* **DO THIS**: Copy out every line in which the string "walk" occurs.

Records with scene code
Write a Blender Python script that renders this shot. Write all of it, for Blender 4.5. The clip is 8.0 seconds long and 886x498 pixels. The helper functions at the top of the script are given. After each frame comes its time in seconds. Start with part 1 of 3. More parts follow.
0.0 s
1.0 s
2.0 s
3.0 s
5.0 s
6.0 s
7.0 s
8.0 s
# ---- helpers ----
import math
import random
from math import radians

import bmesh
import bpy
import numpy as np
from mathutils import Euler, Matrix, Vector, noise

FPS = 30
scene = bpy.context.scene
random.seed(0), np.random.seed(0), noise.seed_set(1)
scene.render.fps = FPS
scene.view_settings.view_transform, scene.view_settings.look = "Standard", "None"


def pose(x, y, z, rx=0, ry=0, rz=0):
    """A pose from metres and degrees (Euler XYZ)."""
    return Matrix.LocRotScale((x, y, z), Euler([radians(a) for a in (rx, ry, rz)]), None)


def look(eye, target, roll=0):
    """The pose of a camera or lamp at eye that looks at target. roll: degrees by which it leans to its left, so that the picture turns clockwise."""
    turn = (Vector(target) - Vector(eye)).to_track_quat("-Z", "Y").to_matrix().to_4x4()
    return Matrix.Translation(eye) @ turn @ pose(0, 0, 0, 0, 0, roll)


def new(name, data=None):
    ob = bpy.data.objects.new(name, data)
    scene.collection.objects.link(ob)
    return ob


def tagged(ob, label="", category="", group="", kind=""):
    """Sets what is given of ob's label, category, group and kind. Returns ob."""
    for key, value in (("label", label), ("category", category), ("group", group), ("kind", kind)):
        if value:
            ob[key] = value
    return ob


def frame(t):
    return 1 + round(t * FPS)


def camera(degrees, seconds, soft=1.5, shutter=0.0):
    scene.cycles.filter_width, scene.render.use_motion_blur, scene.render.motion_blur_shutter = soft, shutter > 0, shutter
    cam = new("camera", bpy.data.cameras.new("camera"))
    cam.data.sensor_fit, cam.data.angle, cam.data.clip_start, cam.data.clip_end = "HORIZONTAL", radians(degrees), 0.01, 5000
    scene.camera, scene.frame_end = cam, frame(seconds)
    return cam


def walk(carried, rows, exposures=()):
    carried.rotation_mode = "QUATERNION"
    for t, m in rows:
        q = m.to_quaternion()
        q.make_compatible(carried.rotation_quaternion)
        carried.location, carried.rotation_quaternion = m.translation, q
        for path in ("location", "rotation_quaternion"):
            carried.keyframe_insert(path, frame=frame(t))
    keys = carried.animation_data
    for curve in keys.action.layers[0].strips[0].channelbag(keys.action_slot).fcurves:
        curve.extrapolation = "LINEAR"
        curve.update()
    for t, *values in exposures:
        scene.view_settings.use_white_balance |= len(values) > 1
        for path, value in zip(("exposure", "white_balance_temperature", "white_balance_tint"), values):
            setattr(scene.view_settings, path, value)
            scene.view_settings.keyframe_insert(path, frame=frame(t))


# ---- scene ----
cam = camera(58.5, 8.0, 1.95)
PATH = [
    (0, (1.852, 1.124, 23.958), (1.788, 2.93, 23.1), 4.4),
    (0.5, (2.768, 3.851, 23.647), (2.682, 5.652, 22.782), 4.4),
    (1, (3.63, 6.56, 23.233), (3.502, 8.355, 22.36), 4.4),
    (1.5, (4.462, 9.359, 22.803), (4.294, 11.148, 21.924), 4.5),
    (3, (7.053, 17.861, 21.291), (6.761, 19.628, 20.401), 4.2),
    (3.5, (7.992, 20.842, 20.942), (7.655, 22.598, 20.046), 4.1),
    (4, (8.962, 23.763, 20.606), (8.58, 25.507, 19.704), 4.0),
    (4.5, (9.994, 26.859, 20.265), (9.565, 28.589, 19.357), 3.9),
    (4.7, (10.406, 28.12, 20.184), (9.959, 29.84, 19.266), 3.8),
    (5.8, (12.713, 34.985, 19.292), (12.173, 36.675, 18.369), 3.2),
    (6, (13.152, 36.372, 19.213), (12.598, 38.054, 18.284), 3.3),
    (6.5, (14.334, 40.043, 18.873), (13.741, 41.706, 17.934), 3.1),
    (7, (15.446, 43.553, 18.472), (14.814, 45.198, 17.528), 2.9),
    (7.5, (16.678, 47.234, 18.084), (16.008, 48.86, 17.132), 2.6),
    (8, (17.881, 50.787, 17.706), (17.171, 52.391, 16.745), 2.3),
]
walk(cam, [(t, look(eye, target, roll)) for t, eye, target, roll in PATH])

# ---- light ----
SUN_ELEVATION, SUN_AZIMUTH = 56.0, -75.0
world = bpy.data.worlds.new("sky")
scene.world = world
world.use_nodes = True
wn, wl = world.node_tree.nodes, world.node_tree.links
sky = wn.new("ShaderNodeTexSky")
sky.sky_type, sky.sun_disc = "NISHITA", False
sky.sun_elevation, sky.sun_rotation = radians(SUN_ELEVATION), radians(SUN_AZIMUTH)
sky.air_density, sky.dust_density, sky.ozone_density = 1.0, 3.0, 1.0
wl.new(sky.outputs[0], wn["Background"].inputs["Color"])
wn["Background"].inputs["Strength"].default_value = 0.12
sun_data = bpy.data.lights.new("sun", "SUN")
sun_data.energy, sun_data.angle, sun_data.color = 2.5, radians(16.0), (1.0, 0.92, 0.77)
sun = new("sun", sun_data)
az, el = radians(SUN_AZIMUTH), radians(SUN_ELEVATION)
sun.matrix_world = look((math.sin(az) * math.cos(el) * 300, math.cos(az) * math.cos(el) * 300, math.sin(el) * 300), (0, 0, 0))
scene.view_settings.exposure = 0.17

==

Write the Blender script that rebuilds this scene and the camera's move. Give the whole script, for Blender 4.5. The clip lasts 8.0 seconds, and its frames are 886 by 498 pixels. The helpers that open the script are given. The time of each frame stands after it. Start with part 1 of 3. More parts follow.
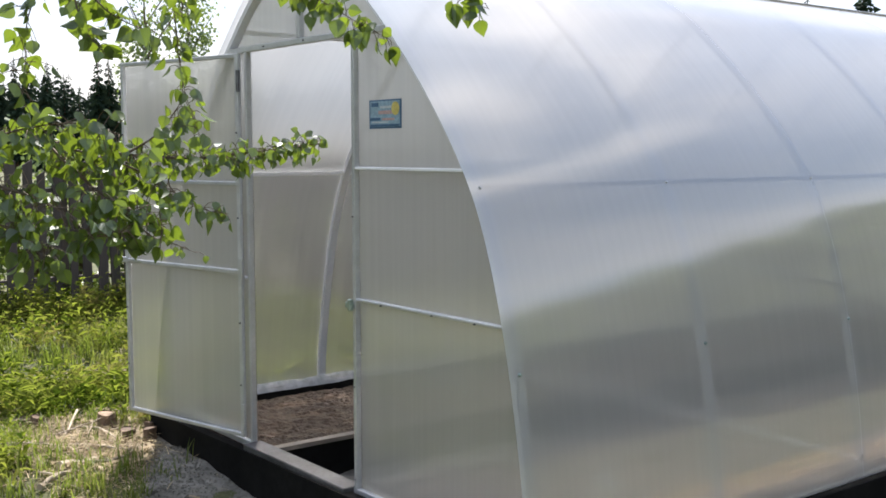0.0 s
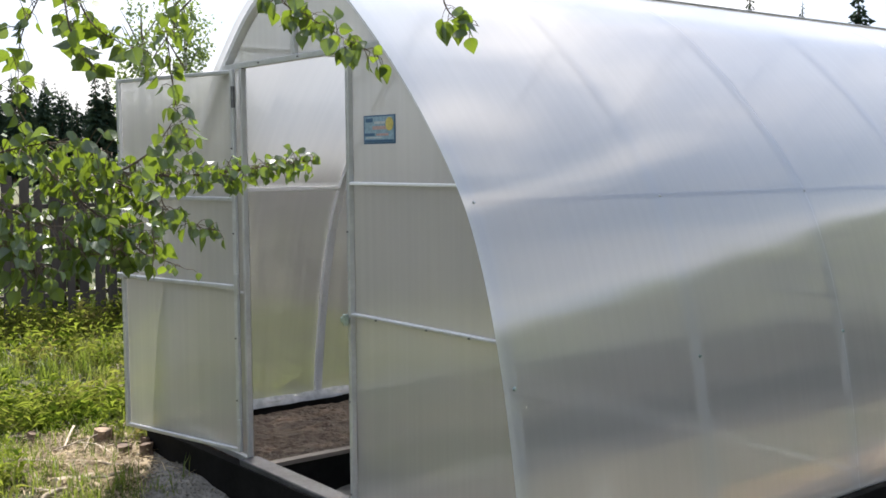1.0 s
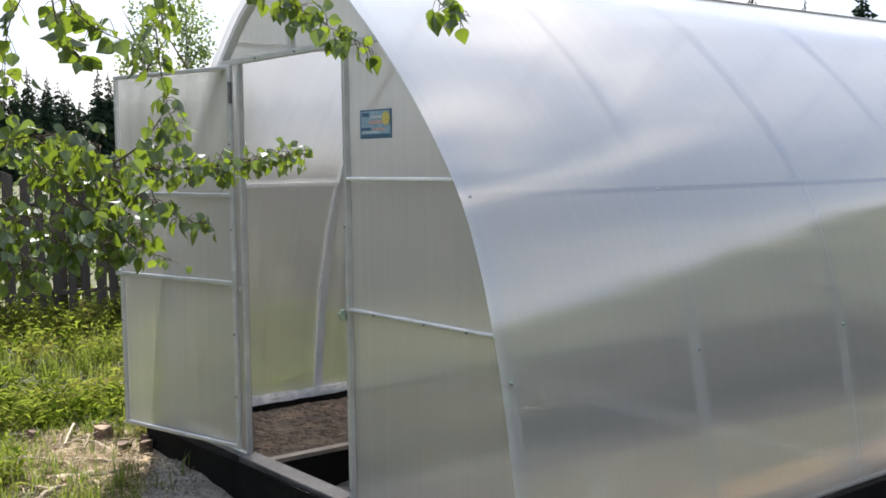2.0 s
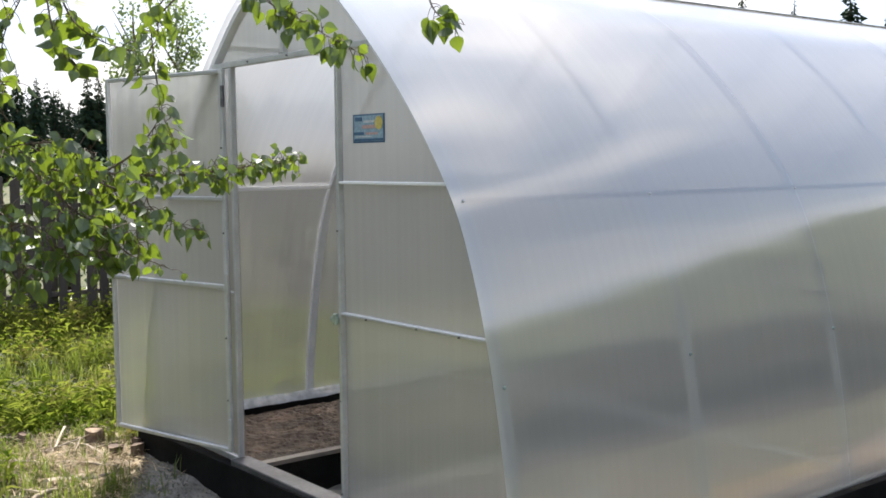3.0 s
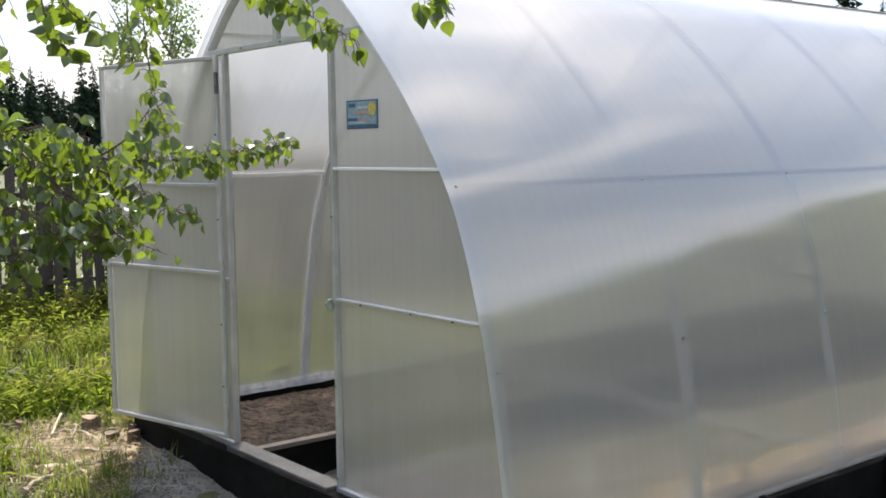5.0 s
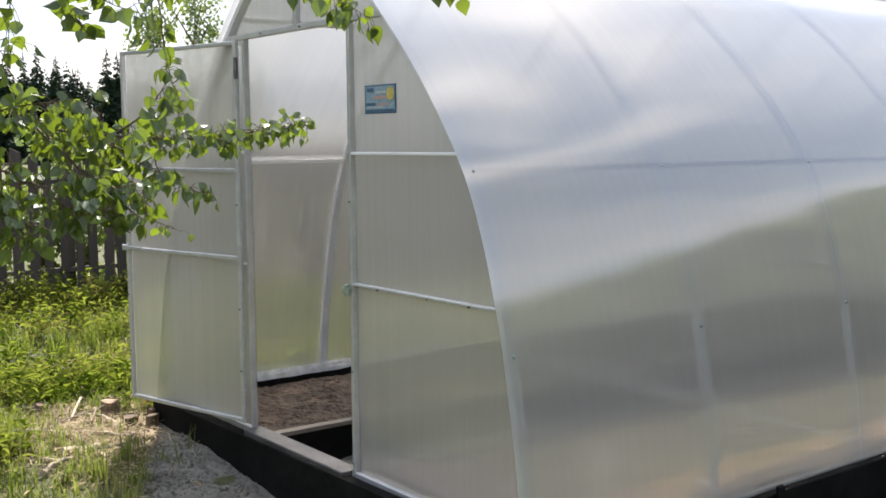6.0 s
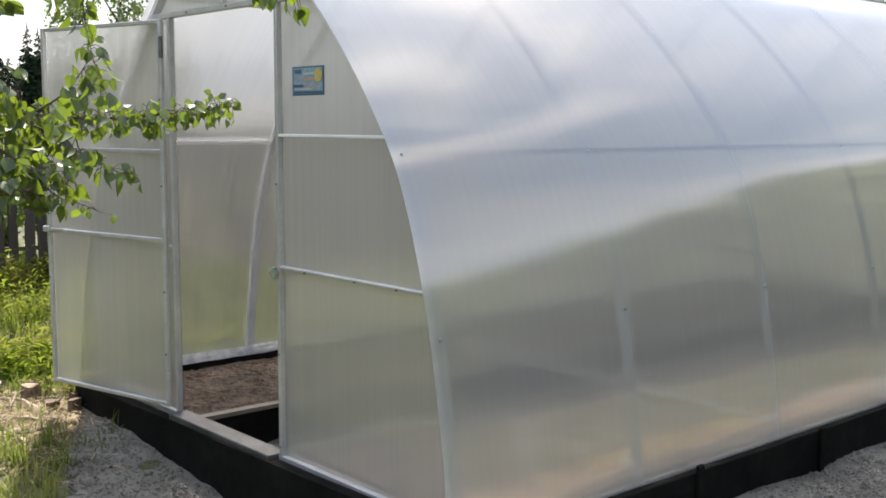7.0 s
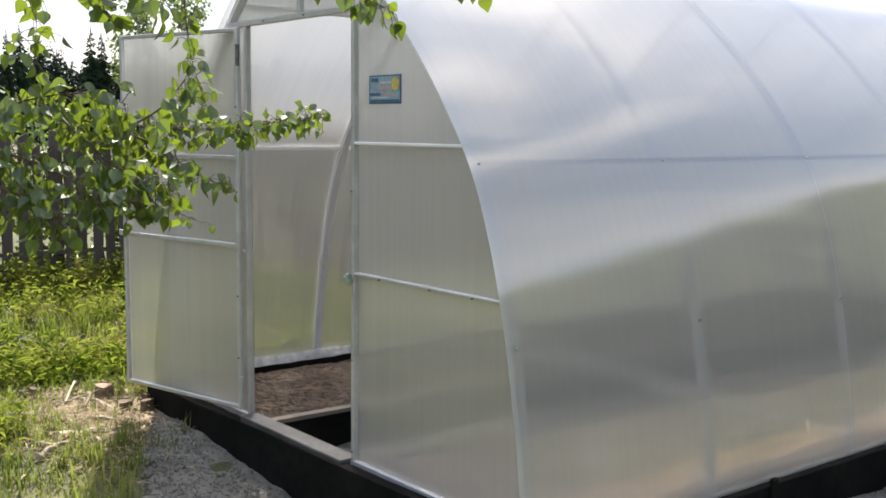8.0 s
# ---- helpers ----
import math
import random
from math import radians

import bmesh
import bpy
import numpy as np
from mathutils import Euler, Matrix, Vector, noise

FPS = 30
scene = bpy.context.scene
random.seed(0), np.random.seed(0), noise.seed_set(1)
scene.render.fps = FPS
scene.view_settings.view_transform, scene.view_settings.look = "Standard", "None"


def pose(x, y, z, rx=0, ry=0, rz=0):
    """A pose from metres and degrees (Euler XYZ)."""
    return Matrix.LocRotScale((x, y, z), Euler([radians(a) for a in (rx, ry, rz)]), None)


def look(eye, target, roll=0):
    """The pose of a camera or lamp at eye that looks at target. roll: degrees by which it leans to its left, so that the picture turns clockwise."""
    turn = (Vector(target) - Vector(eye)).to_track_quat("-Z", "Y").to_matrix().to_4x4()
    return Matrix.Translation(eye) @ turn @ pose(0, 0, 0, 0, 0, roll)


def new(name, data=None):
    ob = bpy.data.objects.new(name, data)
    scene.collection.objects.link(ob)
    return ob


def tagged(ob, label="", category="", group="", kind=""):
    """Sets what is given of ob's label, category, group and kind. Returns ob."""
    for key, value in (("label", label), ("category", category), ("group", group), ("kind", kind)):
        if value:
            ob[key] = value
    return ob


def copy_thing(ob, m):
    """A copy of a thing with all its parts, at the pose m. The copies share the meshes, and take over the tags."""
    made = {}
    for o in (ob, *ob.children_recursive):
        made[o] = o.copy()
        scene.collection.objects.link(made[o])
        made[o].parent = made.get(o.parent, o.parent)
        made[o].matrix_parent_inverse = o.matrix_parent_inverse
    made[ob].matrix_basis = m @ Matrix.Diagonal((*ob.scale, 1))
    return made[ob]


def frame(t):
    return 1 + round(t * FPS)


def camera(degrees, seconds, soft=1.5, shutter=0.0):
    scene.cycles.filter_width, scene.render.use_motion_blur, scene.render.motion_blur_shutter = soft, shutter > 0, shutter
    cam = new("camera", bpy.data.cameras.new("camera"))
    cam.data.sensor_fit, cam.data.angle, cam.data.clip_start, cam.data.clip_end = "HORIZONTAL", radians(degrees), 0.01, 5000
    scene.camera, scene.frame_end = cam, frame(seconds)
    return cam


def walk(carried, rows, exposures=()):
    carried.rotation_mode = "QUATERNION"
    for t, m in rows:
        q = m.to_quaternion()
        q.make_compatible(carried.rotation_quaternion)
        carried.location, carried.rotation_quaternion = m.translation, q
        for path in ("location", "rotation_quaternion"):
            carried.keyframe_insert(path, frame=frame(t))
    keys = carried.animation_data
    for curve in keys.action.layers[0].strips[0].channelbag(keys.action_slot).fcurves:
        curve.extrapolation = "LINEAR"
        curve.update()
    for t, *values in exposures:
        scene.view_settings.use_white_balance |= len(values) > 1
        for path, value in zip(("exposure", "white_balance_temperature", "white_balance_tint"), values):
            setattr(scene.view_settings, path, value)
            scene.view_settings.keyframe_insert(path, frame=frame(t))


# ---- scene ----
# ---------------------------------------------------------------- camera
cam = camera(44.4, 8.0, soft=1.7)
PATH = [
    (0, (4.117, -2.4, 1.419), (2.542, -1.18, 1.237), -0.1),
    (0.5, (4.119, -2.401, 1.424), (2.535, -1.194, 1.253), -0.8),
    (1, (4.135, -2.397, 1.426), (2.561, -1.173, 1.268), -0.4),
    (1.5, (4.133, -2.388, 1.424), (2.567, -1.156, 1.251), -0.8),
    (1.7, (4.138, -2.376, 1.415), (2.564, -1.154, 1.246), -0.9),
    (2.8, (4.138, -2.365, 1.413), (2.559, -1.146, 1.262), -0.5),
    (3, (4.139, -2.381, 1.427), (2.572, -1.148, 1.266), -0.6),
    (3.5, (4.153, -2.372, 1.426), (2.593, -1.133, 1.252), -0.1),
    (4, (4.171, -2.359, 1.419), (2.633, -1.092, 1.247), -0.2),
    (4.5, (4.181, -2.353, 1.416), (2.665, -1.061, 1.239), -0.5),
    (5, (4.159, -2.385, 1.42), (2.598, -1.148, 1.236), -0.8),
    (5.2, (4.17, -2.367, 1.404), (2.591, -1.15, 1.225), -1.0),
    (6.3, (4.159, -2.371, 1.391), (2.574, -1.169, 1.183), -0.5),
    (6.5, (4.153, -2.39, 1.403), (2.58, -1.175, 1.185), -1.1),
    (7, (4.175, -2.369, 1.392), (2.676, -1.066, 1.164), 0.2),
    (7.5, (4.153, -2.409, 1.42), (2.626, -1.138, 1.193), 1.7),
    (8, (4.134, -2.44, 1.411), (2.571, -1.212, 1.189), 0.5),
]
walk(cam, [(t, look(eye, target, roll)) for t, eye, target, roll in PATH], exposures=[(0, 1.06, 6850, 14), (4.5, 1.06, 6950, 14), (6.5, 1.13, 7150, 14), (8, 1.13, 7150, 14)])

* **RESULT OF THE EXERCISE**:
def walk(carried, rows, exposures=()):
walk(cam, [(t, look(eye, target, roll)) for t, eye, target, roll in PATH])
def walk(carried, rows, exposures=()):
walk(cam, [(t, look(eye, target, roll)) for t, eye, target, roll in PATH], exposures=[(0, 1.06, 6850, 14), (4.5, 1.06, 6950, 14), (6.5, 1.13, 7150, 14), (8, 1.13, 7150, 14)])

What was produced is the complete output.